Why is Fundraising Necessary at Moreton Bay College?
There are often many misconceptions in general about Independent Schools and where their funds come from. At Moreton Bay College, we believe it is important to provide transparency to the Community and explain how capital works are being funded and why fundraising is such a critical component.
Question: How are Capital Works funded at MBC?
Answer: The College undertakes short and long term (5 to 10 year) financial plans in order to provide guidance when assessing how future capital works will be funded.
Capital works in non-government schools can only be funded by:
- Raising funds through donations received
- Borrowing funds through normal lending arrangements with financial institutions
- Utilising any reserve funds which may have accumulated over time (this can only occur in years when capital works are not being undertaken)
- Minor capital works assistance from the Federal and State Governments - subject to meeting their strict criteria (i.e MBC received $500K from the State Government only to assist with the $6 million Science Centre)
The reliance on fundraising is extremely important as all other methods of funding capital works are extremely limited. The amount of borrowing capacity is obviously limited as the College needs to ensure it can continue to meet its debt servicing and other financial commitments without the necessity to raise revenue (i.e increase school fees). Waiting for funds to build up over a number of years in order to fund capital works from reserves can result in the school becoming less competitive and there is limited assistance from the State Government and MBC is not eligible for Federal Government capital assistance.
Question: Where does the income from school fees go?
Answer: The graphs below provide an indication of the breakup of the budgeted income and expenses for the previous operating (calendar) year.
Question: Does Moreton Bay College receive other funding from the Government?

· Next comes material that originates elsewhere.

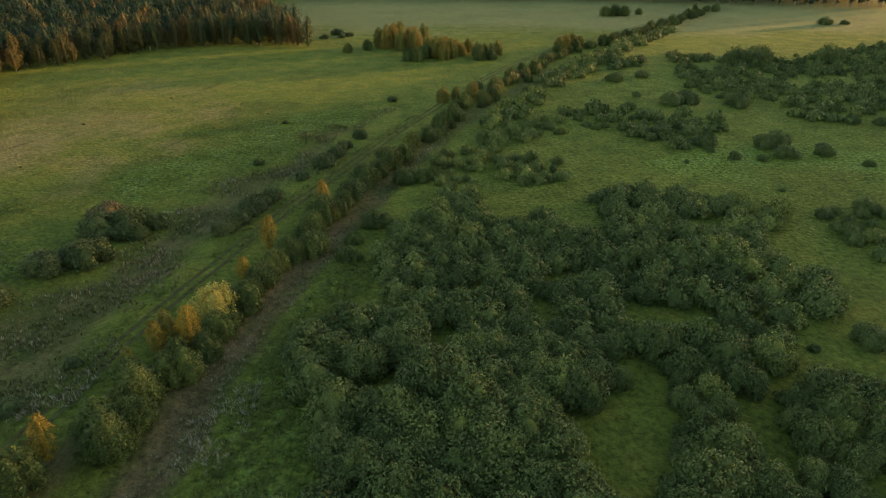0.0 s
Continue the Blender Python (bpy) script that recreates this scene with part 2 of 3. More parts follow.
    speck = calc(t, "MAXIMUM", calc(t, "ADD", calc(t, "ADD", 0.78, calc(t, "MULTIPLY", broad, 0.5)), calc(t, "ADD", calc(t, "ADD", coarse, calc(t, "MULTIPLY", mound, calc(t, "ADD", 0.16, calc(t, "MULTIPLY", lush, 0.8)))), fine)), 0.3)
    vm = t.nodes.new("ShaderNodeVectorMath")
    vm.operation = "SCALE"
    t.links.new(c, vm.inputs[0])
    t.links.new(speck, vm.inputs["Scale"])
    t.links.new(vm.outputs[0], b.inputs["Base Color"])
    b.inputs["Roughness"].default_value = 0.9
    b.inputs["Specular IOR Level"].default_value = 0.1
    # the fuzz of standing blades, in the grass's own colour
    b.inputs["Sheen Weight"].default_value = 0.2
    b.inputs["Sheen Roughness"].default_value = 0.32
    fuzz = t.nodes.new("ShaderNodeVectorMath")
    fuzz.operation = "SCALE"
    fuzz.inputs["Scale"].default_value = 4.0
    t.links.new(vm.outputs[0], fuzz.inputs[0])
    t.links.new(fuzz.outputs[0], b.inputs["Sheen Tint"])
    bump = node(t, "ShaderNodeBump", Strength=0.9, Distance=0.35)
    t.links.new(calc(t, "ADD", calc(t, "ADD", tuft, calc(t, "MULTIPLY", mound, calc(t, "MULTIPLY", lush, 1.2))), calc(t, "MULTIPLY", blade, 0.5)), bump.inputs["Height"])
    t.links.new(bump.outputs[0], b.inputs["Normal"])
    return m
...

Answer: Yes. Funding is received from the Government on an annual basis to assist with the recurrent school operation. This funding is largely determined following a calculation of the Socio Economic Status (SES) of the College community based on the postcodes of our current parents’ home addresses and the various “needs” of the student population. The new “Gonski” model has varied the parameters of this however the impact on MBC has been minimal.
Currently, the Federal Government provides around 25% of our total income and the State Government provides around 10%. The majority of College revenue is received by way of school fees charged to our current parent community. Government schools receive significantly higher funding on a per capita basis than total government funding received by MBC.
The school fees charged each year make up the shortfall in government funding that is needed to educate a student at MBC and provide the quality curricular and co-curricular programs.
Question: Will government funding continue into the future? Are there implications under the Gonski review?
Answer: The Federal Government has committed to providing funding based on the current model to the end of 2017. There is some risk though that funding may reduce in real terms after that date.
Having a culture of philanthropy within the College and generating additional private sources of income with the fundraising assistance of the P&F Association and other revenue raising activities may be vital to assist with any shortfall resulting from a reduction in future Government funding.